Implementation details

UTS#35 doesn't specify how bundle lookup matcher should be implemented. RFC 4647 section 3.4 "Lookup" has an algorithm for that, although it fails in various cases listed above. Mark Davis, the co-founder and president of the Unicode Consortium, said (via CLDR mailing list and via Fixing Inheritance doc) that bundle lookup should happen via LanguageMatching.

Our belief is that LanguageMatching is a great algorithm for Best Fit Matcher. Although, it's an overkill for Lookup Matcher.

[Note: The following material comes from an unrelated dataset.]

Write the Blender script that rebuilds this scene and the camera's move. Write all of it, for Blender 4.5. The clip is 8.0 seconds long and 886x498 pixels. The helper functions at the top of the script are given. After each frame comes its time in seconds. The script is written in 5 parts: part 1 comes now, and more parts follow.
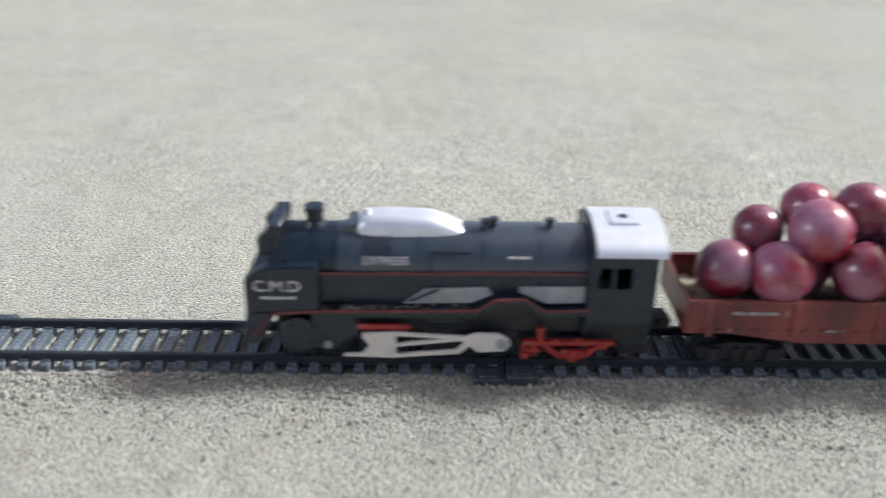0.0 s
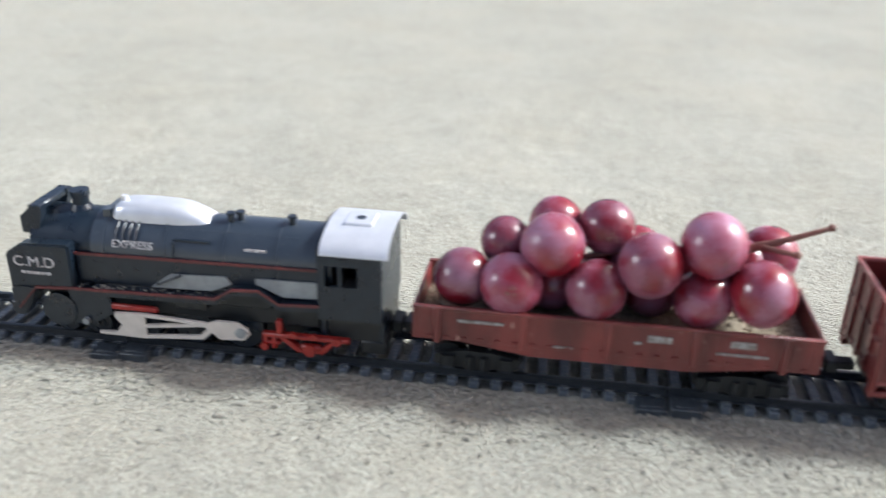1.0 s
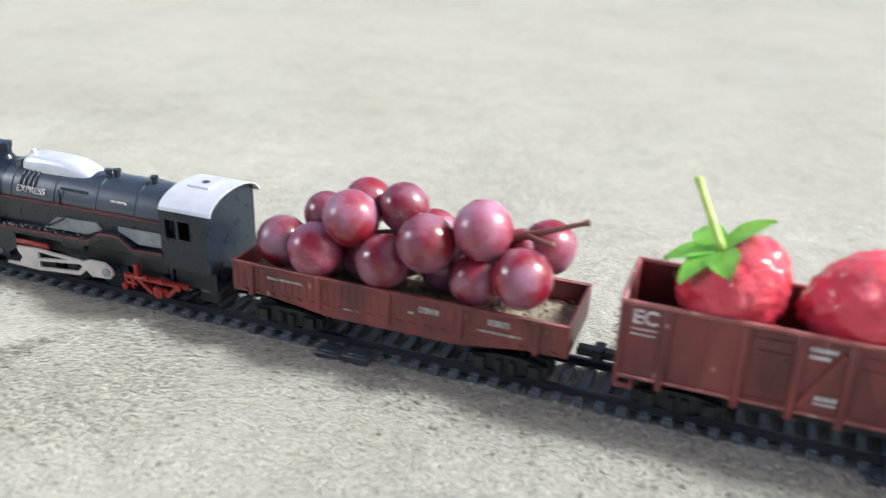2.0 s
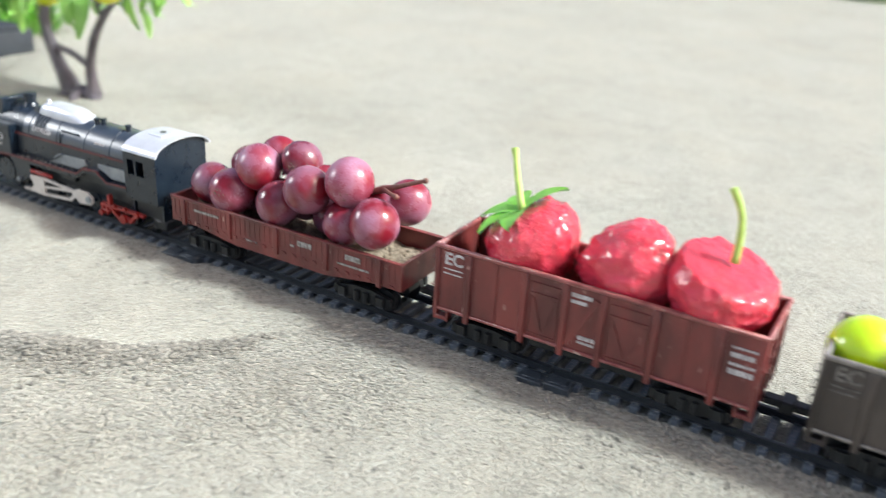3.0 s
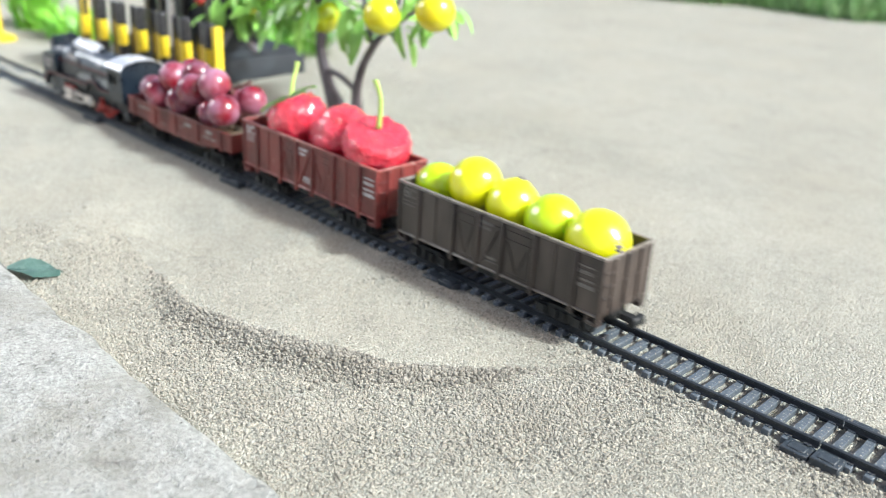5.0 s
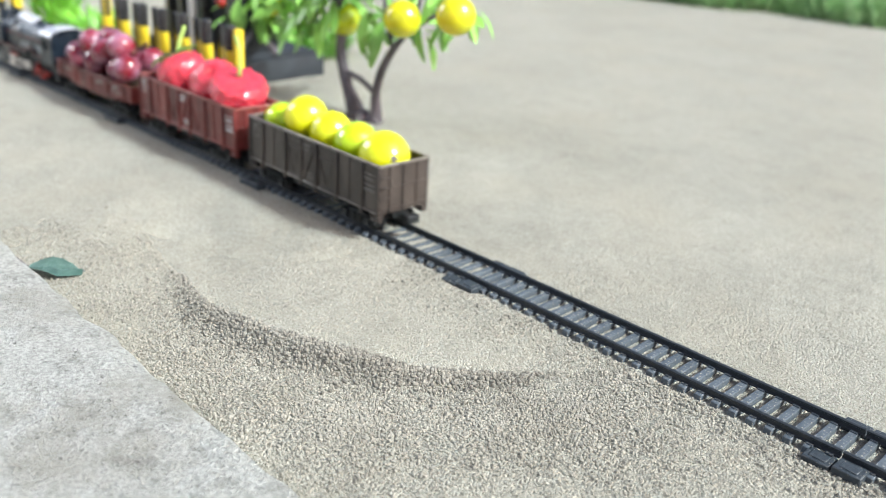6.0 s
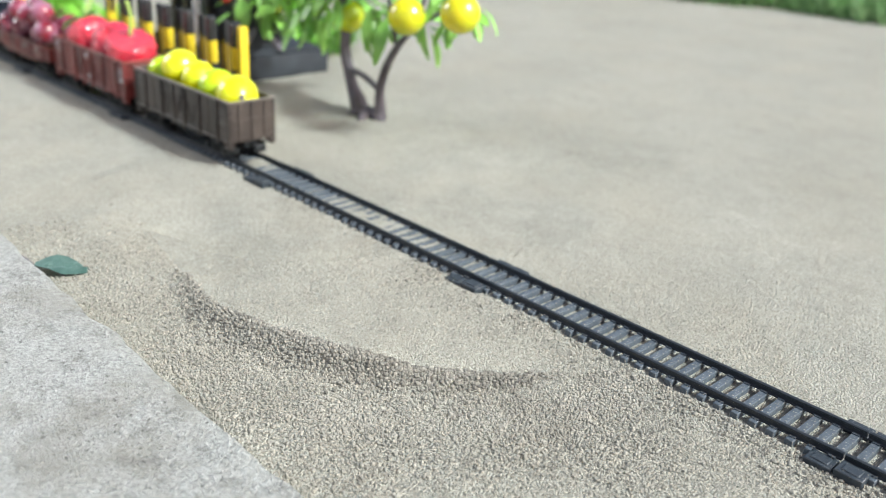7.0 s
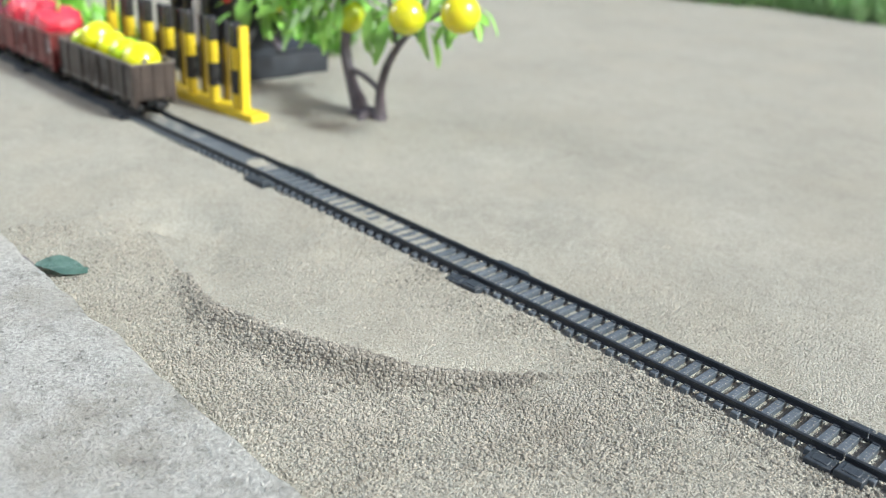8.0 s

ICU (a known CLDR implementation) doesn't use LanguageMatching for Bundle Lookup Matcher either. But, it has its own implementation, which has its own flaws as Mark Davis says in the Fixing Inheritance doc "ICU uses the %%ALIAS element to counteract some of these problems... It doesnt fix all of them, and the data is not derivable from CLDR."

We also believe ICU's aliases approach is not the best solution. Instead we believe in the following approach, whose result matches LanguageMatching with a score threshold of 100%.

BundleLookupMatcher( requestedLocale, availableBundles ) is used for bundle lookup given an arbitrary requestedLocale.

  1. Create a Hash (aka Dictionary or Key-Value-Pair) object, named availableBundlesMap, that maps each availableBundle (value) to its respective Remove Likely Subtags result (key). 1. In case of a duplicate key, keep the smaller value, i.e., keep the available bundle locale whose length is the smallest; e.g., keep { "en": "en" } instead of { "en": "en-US" }.
  2. Remove Likely Subtags from requestedLocale and let minRequestedLocale keep its result.
  3. Return availableBundlesMap[ minRequestedLocale ].

This algorithm is faster than LanguageMatching and needs no extra CLDR to be created and maintained (likelySubtags is sufficient). Note the availableBundlesMap can be cached for improved performance on repeated calls.